Toeing the Party Line

 It is extremely hard to seem authentic in politics, A central task of the job - selling yourself to voters - burdens you with an obvious ulterior motive from the start. Even if your values coincide exactly with what you are saying, your audience may suspect otherwise. How can they trust you? How can they trust any doorstep salesman? You have an agenda after all.

Feast of Fools
Frans Floris the elder (c. 1517-1570)
Photo Credit: Shakespeare Birthplace Trust [CC  BY-NC-ND]


To make matters worse, you have a party line to stick to. It's impossible to seem genuine when every single one of your colleagues is saying exactly the same thing. Then, too, collective discipline means you must sometimes defend indefensible colleagues, or seem enthusiastic about policies you hate. Worst of all, you are sometimes required to trot out a particular form of words when navigating a delicate subject. It is here, in the hands of a probing interviewer, that politicians are at their most insincere. All they can do is repeat themselves and dodge the questions; even the best actors can struggle to seem spontaneous when saying their lines for the twentieth time...
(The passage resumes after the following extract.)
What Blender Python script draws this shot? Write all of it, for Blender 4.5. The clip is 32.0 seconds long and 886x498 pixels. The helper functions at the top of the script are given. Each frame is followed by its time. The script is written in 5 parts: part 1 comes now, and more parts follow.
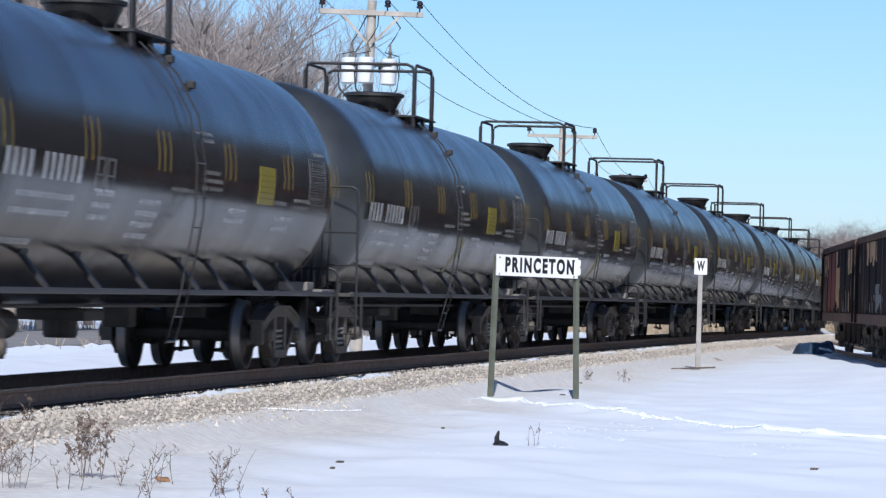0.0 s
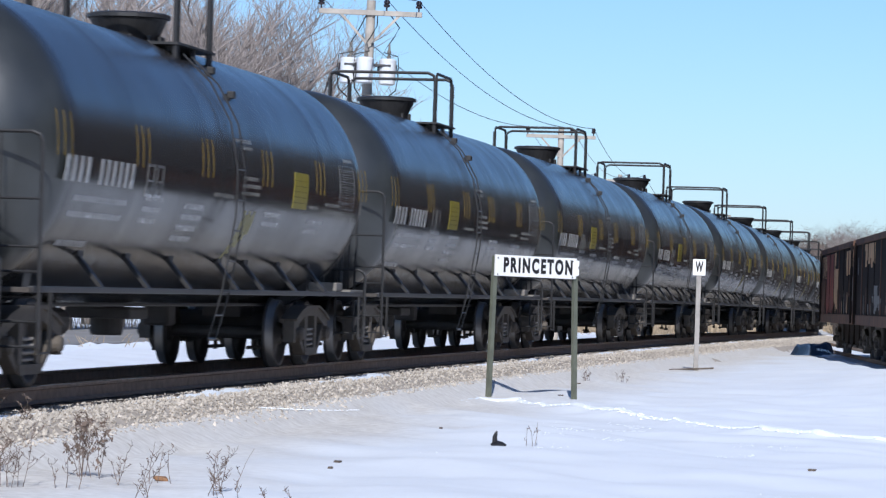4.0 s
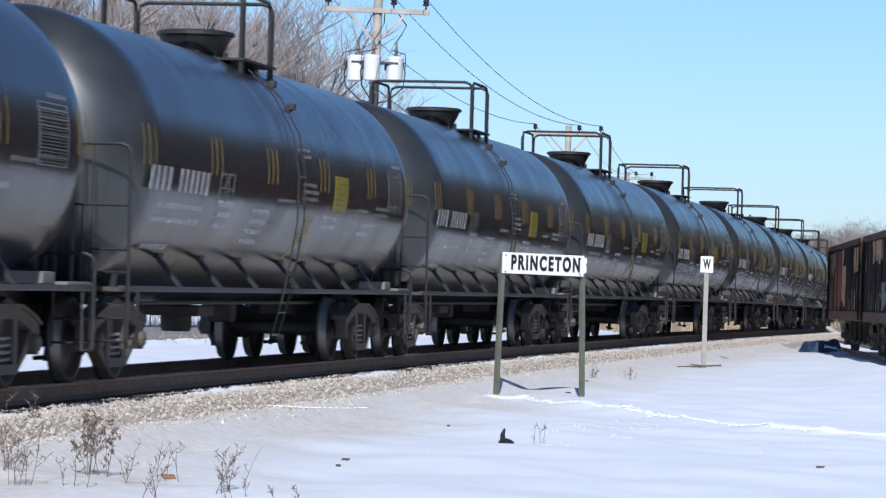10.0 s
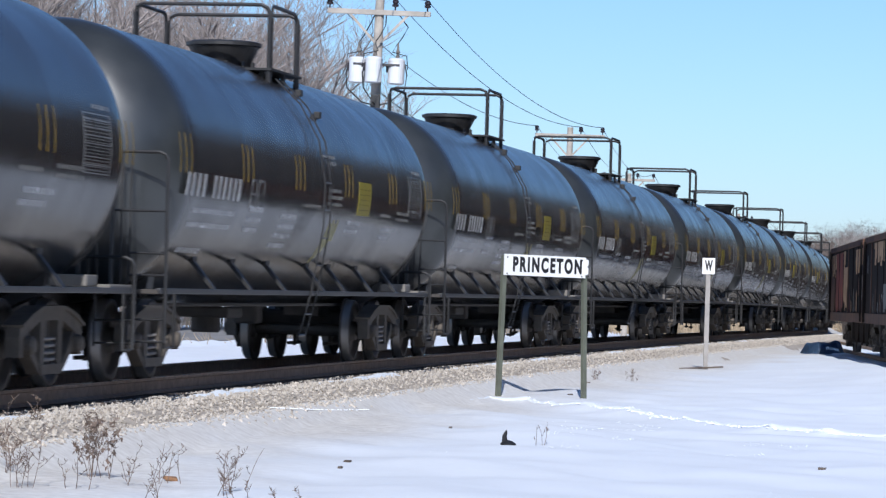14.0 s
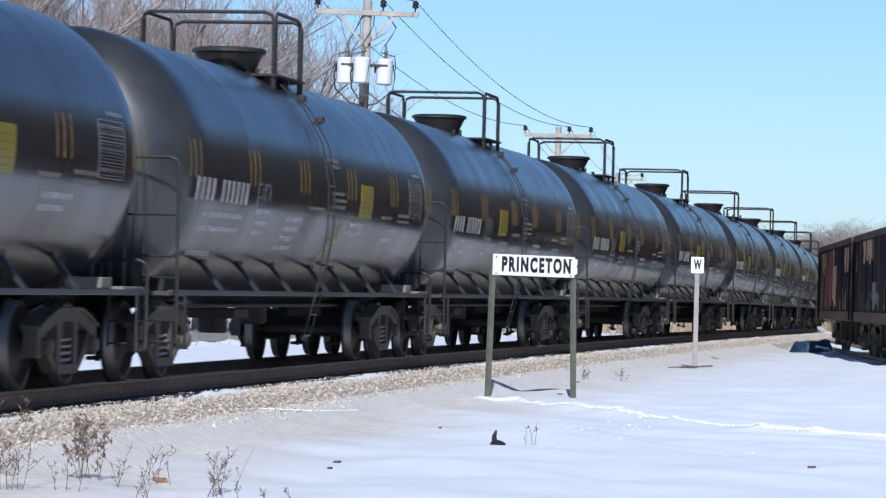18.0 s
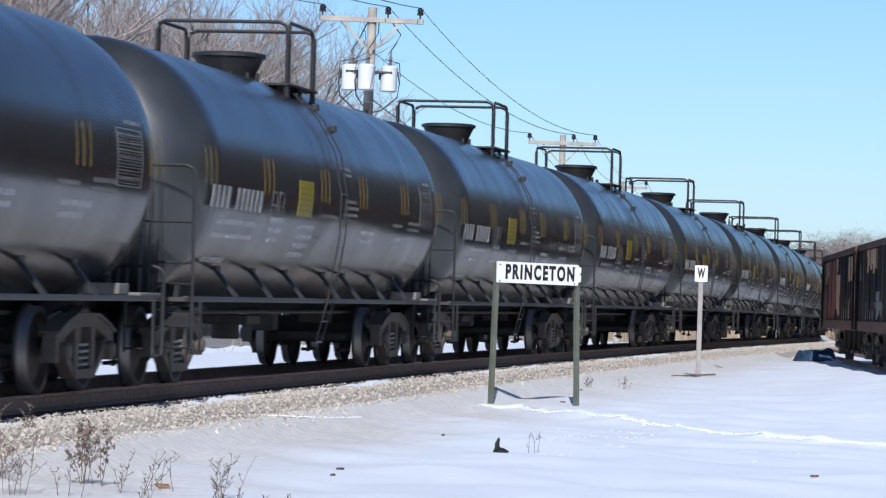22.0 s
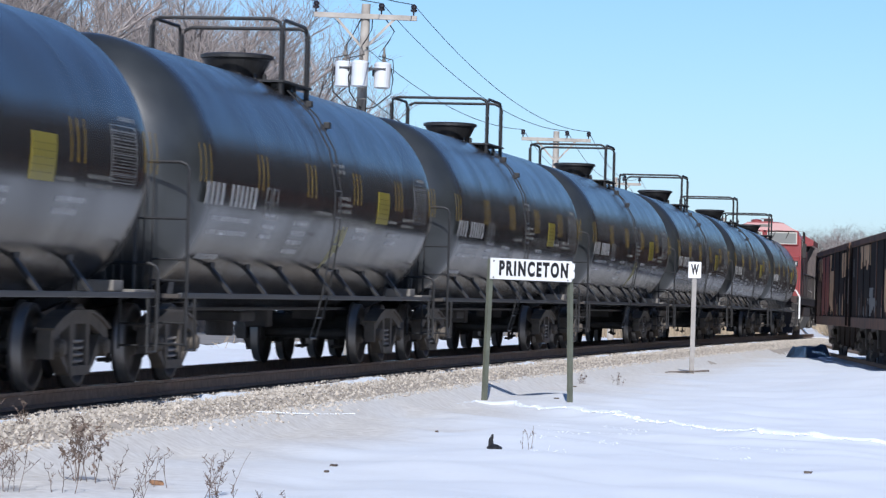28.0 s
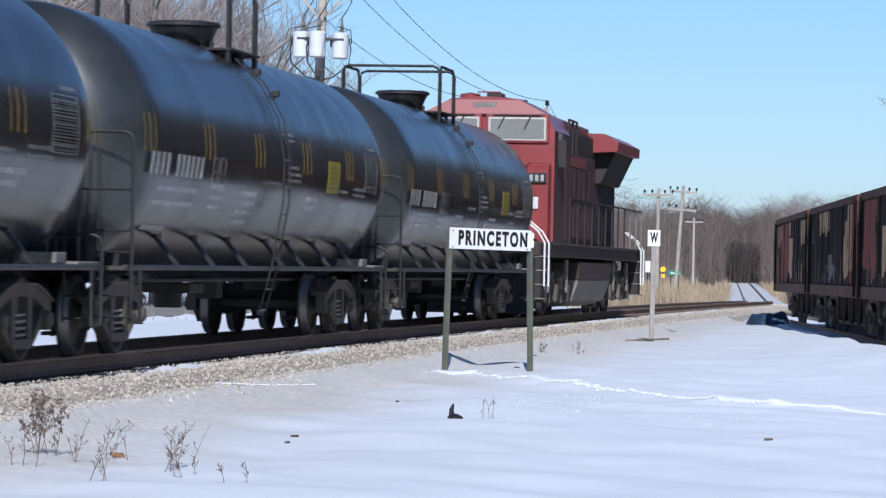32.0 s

Here's an extra catch: the harder you try to seem sincere, the more disingenuous you may appear, as voters guess, quite accurately, that this is all a marketing scheme...

For  International Women's Day last month, Sunak [British Prime Minister] revealed details of how he split household chores with his wife. He enjoyed dishwater stacking, he said, and making the bed. The reaction was disdainful. The prime minister was trying to seem normal, people said. He was attempting to fool them.

Occasionally, a politician does manage to square the circle. Last week, shadow minister Darren Jones won praise for seeming unusually honest. During an LBC panel debate with Iain Dale, he was asked for his take on ID cards, and replied he didn't know, because he wasn't sure what his party's position was. Later in the programme he received the information by text. "I've got my lines!" he announced, before reading them out...

(Martha Gill, The Observer, 2024)

"You have a party line to stick to." Any political party, be it in the East or West, any religious organisation or any club requires that you follow a set of rules. Deviation from the rules disqualifies you from "the club". How many times do you see on the television  politicians of various ideologies dodge the question? You have to sing "from the same hymn sheet". This is the antithesis of the critical spirit.